## [DATA SEGMENT]
▬▬▬
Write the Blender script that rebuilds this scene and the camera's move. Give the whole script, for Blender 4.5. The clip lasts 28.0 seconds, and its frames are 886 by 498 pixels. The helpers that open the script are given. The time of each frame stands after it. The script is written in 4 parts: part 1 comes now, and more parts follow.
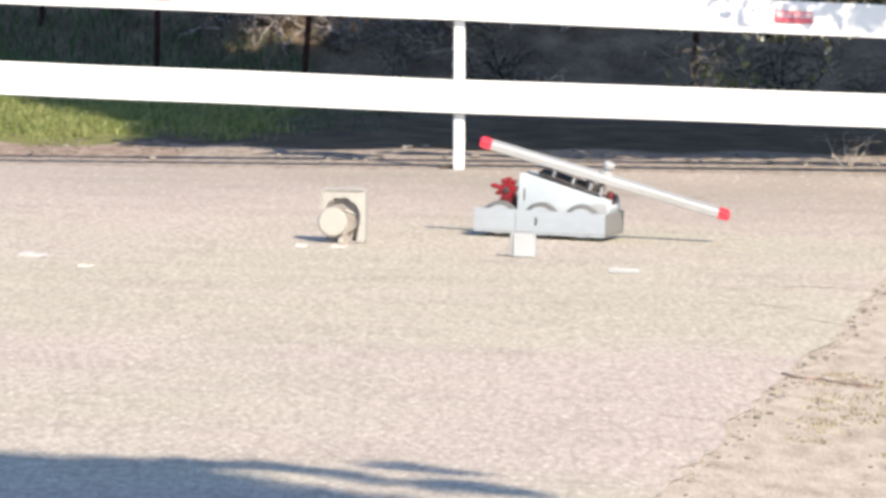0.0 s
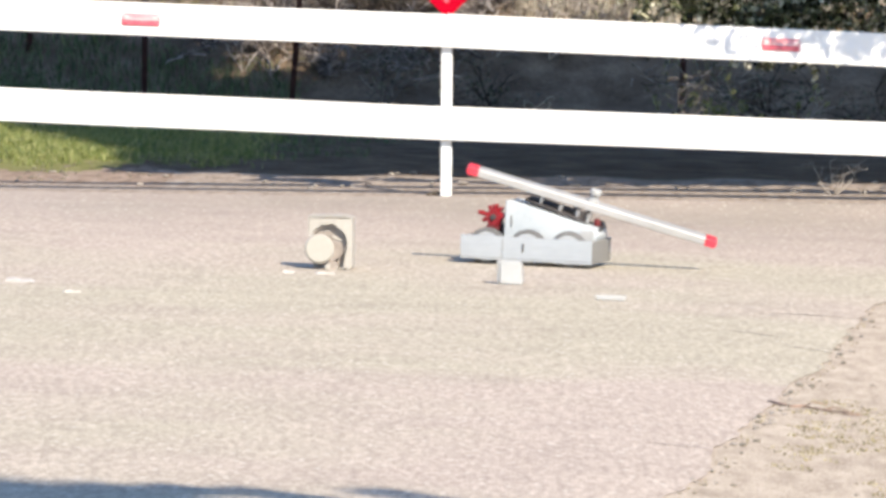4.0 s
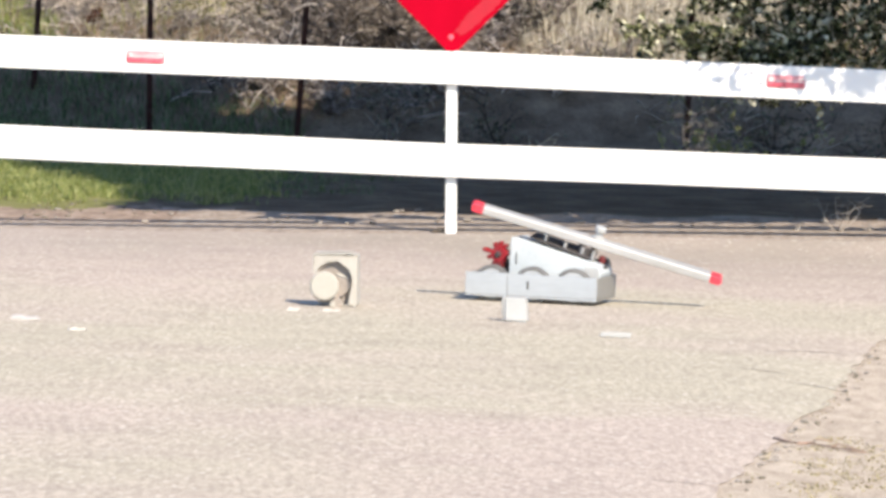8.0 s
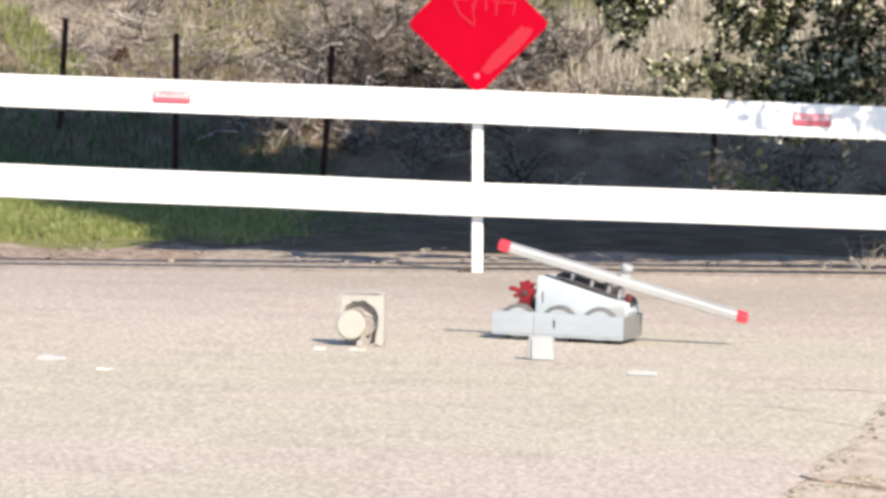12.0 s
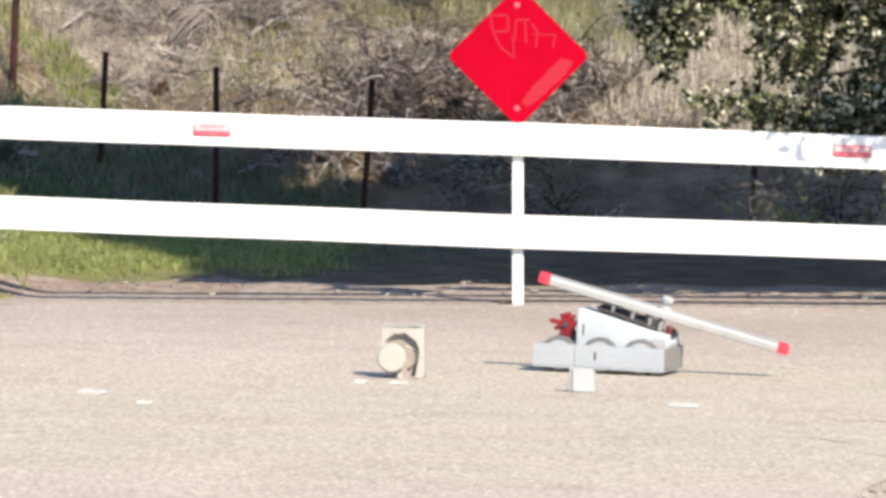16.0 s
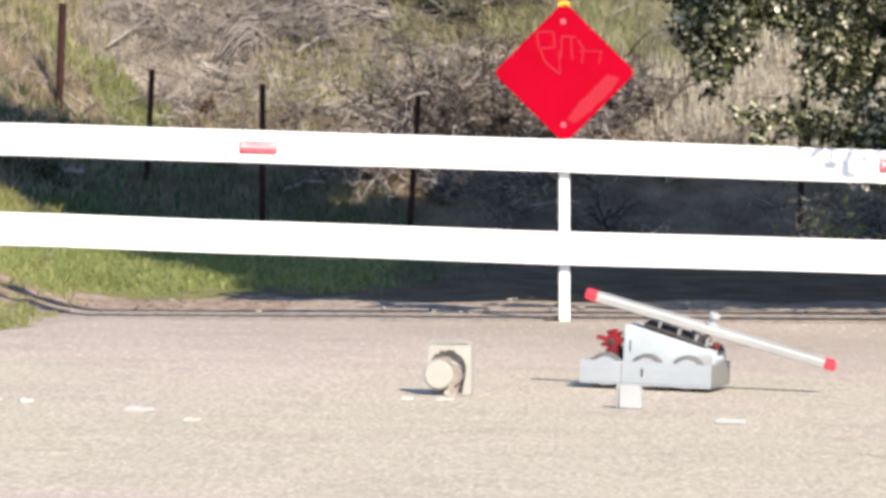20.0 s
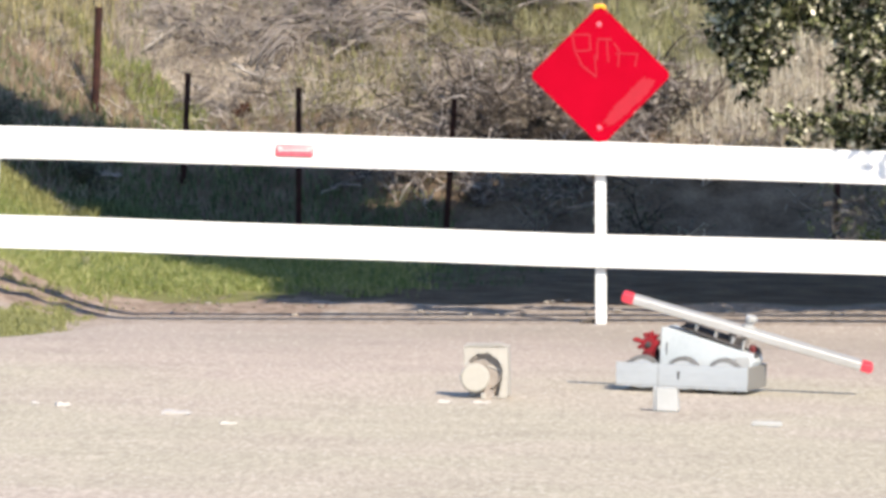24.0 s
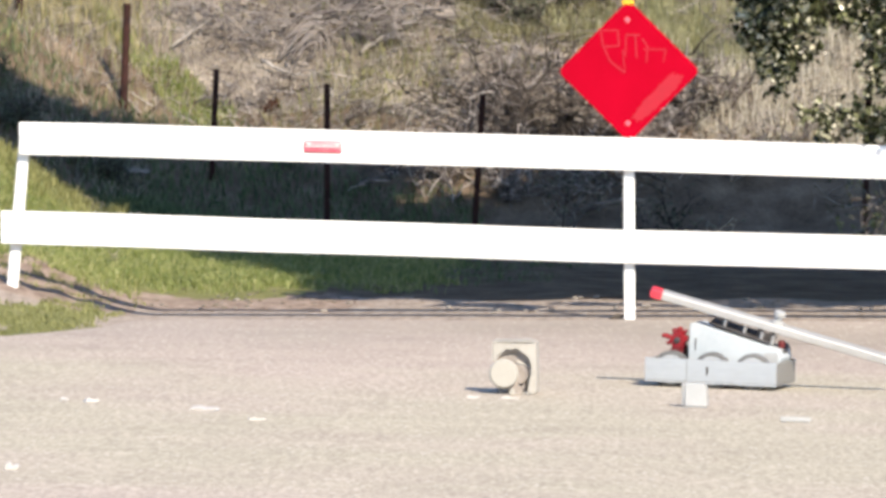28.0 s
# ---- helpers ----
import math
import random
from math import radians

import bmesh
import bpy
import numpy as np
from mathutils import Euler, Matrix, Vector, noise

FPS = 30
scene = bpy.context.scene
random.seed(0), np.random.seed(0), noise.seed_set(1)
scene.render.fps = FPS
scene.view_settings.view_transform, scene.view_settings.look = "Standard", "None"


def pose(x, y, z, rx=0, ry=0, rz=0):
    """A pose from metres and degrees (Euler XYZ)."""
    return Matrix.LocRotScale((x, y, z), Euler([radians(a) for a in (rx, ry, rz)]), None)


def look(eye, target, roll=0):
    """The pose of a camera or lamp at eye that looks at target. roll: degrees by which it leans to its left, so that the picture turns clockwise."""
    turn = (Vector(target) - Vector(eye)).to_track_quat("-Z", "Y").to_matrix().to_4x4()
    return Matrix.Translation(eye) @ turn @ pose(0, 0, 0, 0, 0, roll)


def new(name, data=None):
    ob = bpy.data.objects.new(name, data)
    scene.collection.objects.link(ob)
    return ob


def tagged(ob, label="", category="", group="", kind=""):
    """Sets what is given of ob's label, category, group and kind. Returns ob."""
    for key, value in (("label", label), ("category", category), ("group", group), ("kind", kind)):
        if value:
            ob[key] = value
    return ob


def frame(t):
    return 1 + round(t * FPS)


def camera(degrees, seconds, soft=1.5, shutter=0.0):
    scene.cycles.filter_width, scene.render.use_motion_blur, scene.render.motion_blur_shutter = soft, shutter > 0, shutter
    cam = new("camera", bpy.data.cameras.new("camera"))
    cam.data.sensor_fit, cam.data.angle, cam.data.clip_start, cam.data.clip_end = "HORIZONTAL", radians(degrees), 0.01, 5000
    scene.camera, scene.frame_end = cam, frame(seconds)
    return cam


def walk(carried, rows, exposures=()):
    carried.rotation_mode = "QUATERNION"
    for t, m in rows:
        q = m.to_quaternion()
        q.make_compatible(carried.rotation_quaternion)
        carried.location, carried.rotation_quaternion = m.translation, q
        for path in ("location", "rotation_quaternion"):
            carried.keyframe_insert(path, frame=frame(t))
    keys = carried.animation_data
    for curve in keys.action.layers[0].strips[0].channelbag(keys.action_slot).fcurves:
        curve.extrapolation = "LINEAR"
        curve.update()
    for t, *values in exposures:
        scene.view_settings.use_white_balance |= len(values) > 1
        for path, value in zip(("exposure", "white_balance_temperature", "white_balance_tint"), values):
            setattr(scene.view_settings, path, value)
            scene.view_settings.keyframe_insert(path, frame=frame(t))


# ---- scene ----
▬▬▬
## [EXERCISE REQUIREMENTS]
Leaving the pictures aside, transcribe the entire listing exactly.

## [FINAL RESULT]
Write the Blender script that rebuilds this scene and the camera's move. Give the whole script, for Blender 4.5. The clip lasts 28.0 seconds, and its frames are 886 by 498 pixels. The helpers that open the script are given. The time of each frame stands after it. The script is written in 4 parts: part 1 comes now, and more parts follow.
0.0 s
4.0 s
8.0 s
12.0 s
16.0 s
20.0 s
24.0 s
28.0 s
# ---- helpers ----
import math
import random
from math import radians

import bmesh
import bpy
import numpy as np
from mathutils import Euler, Matrix, Vector, noise

FPS = 30
scene = bpy.context.scene
random.seed(0), np.random.seed(0), noise.seed_set(1)
scene.render.fps = FPS
scene.view_settings.view_transform, scene.view_settings.look = "Standard", "None"


def pose(x, y, z, rx=0, ry=0, rz=0):
    """A pose from metres and degrees (Euler XYZ)."""
    return Matrix.LocRotScale((x, y, z), Euler([radians(a) for a in (rx, ry, rz)]), None)


def look(eye, target, roll=0):
    """The pose of a camera or lamp at eye that looks at target. roll: degrees by which it leans to its left, so that the picture turns clockwise."""
    turn = (Vector(target) - Vector(eye)).to_track_quat("-Z", "Y").to_matrix().to_4x4()
    return Matrix.Translation(eye) @ turn @ pose(0, 0, 0, 0, 0, roll)


def new(name, data=None):
    ob = bpy.data.objects.new(name, data)
    scene.collection.objects.link(ob)
    return ob


def tagged(ob, label="", category="", group="", kind=""):
    """Sets what is given of ob's label, category, group and kind. Returns ob."""
    for key, value in (("label", label), ("category", category), ("group", group), ("kind", kind)):
        if value:
            ob[key] = value
    return ob


def frame(t):
    return 1 + round(t * FPS)


def camera(degrees, seconds, soft=1.5, shutter=0.0):
    scene.cycles.filter_width, scene.render.use_motion_blur, scene.render.motion_blur_shutter = soft, shutter > 0, shutter
    cam = new("camera", bpy.data.cameras.new("camera"))
    cam.data.sensor_fit, cam.data.angle, cam.data.clip_start, cam.data.clip_end = "HORIZONTAL", radians(degrees), 0.01, 5000
    scene.camera, scene.frame_end = cam, frame(seconds)
    return cam


def walk(carried, rows, exposures=()):
    carried.rotation_mode = "QUATERNION"
    for t, m in rows:
        q = m.to_quaternion()
        q.make_compatible(carried.rotation_quaternion)
        carried.location, carried.rotation_quaternion = m.translation, q
        for path in ("location", "rotation_quaternion"):
            carried.keyframe_insert(path, frame=frame(t))
    keys = carried.animation_data
    for curve in keys.action.layers[0].strips[0].channelbag(keys.action_slot).fcurves:
        curve.extrapolation = "LINEAR"
        curve.update()
    for t, *values in exposures:
        scene.view_settings.use_white_balance |= len(values) > 1
        for path, value in zip(("exposure", "white_balance_temperature", "white_balance_tint"), values):
            setattr(scene.view_settings, path, value)
            scene.view_settings.keyframe_insert(path, frame=frame(t))


# ---- scene ----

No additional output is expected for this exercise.